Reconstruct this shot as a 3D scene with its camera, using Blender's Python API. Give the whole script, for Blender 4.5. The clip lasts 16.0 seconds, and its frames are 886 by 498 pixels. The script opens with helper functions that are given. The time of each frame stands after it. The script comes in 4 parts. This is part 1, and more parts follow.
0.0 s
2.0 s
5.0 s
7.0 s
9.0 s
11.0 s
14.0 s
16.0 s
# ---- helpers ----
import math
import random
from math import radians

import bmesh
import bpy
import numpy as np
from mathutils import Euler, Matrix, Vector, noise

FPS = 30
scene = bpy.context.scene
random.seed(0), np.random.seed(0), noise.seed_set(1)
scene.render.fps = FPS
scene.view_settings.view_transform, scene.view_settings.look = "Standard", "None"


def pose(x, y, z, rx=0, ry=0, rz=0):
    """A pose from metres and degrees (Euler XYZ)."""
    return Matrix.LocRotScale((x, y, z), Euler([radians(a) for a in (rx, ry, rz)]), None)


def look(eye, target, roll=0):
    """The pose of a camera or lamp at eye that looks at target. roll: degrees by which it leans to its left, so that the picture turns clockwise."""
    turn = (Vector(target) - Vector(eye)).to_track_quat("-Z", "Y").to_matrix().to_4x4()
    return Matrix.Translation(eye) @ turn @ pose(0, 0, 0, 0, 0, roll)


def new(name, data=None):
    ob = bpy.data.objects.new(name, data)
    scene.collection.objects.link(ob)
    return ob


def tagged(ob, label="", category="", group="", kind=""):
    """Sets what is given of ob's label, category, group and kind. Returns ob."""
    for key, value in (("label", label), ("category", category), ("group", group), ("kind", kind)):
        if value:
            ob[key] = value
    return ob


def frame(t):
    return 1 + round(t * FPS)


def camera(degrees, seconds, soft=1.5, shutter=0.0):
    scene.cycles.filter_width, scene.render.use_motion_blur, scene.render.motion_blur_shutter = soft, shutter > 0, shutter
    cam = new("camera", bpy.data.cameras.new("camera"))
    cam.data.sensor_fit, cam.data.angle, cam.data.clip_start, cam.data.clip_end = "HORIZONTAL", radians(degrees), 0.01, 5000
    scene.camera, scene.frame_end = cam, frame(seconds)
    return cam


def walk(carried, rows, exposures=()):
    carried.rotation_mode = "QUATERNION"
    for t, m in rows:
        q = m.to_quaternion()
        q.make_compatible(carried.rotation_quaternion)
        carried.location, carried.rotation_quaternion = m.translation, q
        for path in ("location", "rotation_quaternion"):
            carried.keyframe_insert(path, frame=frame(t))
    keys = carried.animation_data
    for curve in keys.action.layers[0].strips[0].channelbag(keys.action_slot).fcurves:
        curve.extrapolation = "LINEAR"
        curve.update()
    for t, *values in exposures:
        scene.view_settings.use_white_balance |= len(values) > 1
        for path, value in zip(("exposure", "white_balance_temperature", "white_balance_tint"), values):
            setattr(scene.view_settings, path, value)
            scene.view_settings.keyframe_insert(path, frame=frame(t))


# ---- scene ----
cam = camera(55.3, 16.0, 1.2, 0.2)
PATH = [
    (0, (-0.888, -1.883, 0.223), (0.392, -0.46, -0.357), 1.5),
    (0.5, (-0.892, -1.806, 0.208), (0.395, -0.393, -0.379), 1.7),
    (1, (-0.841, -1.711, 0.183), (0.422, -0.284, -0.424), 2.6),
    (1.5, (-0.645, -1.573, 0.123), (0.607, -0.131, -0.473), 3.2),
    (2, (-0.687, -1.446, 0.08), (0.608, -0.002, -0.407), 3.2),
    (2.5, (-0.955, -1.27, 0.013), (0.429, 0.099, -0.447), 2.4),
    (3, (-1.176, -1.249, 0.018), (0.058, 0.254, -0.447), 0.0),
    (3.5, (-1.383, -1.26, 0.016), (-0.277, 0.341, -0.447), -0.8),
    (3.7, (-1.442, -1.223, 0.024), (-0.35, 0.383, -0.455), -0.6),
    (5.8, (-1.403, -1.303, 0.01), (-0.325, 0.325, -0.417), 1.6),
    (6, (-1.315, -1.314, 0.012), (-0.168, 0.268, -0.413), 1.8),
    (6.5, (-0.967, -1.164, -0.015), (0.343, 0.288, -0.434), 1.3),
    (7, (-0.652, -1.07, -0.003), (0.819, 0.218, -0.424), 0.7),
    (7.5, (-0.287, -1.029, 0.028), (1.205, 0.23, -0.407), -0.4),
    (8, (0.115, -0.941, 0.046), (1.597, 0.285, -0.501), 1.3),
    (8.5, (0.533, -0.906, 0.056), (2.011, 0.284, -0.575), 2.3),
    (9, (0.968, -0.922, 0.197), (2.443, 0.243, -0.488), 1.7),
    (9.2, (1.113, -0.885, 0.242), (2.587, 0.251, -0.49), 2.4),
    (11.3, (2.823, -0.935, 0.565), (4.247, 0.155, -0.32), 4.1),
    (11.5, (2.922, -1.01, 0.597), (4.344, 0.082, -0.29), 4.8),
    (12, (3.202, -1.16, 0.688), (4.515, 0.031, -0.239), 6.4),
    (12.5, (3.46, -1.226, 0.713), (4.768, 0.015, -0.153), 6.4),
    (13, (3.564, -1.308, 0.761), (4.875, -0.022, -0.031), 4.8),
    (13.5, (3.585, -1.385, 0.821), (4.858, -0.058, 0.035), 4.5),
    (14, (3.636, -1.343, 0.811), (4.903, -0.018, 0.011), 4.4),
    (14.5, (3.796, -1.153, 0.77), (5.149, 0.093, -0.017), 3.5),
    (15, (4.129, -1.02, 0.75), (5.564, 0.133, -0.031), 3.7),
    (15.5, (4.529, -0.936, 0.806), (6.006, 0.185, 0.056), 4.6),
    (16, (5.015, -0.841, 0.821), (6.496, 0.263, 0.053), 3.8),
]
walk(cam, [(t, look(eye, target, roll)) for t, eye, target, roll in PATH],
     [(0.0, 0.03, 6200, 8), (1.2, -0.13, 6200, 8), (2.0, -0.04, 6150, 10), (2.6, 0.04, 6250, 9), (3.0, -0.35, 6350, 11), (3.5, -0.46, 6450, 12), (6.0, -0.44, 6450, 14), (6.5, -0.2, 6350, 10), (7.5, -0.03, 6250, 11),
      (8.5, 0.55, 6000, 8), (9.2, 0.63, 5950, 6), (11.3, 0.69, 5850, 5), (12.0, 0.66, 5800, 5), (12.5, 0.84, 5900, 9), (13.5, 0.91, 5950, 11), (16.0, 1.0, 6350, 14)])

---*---

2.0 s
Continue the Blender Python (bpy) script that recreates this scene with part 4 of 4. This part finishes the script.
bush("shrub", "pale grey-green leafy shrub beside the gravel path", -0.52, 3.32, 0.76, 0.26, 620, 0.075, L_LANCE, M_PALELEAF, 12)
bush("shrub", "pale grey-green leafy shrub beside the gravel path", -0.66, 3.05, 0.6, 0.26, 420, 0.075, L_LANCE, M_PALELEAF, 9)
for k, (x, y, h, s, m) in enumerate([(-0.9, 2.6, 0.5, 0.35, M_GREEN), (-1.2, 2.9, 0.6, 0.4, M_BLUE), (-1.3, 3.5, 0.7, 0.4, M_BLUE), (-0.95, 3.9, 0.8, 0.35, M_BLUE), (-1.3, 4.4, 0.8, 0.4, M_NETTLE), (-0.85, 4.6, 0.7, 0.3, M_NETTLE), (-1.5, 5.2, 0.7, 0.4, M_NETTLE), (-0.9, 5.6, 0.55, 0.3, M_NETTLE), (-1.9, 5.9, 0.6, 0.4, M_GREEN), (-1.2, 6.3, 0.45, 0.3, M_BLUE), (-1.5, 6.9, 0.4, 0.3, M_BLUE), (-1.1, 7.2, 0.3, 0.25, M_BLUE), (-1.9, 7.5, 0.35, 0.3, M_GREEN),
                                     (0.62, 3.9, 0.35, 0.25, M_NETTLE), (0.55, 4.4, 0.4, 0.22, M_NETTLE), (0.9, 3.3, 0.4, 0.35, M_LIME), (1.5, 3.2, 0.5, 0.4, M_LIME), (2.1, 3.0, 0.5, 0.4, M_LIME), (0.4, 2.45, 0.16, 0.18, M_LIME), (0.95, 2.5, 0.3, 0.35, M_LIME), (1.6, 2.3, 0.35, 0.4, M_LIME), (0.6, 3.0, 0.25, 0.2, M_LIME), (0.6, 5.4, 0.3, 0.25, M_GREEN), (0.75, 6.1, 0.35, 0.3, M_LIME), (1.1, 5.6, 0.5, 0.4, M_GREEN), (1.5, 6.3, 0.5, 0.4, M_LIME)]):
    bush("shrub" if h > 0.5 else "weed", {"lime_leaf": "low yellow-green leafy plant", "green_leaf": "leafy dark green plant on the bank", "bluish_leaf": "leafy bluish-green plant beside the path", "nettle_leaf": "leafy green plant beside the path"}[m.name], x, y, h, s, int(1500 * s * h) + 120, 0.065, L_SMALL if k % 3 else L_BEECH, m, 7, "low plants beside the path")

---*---

— Exercise objective —
Repeat word for word the stretch of lines from the one with "setattr(scene.view_settings, path, value)" down to the one with "scene.view_settings.keyframe_insert(path, frame=frame(t))", both included.

— Solution for this problem —
            setattr(scene.view_settings, path, value)
            scene.view_settings.keyframe_insert(path, frame=frame(t))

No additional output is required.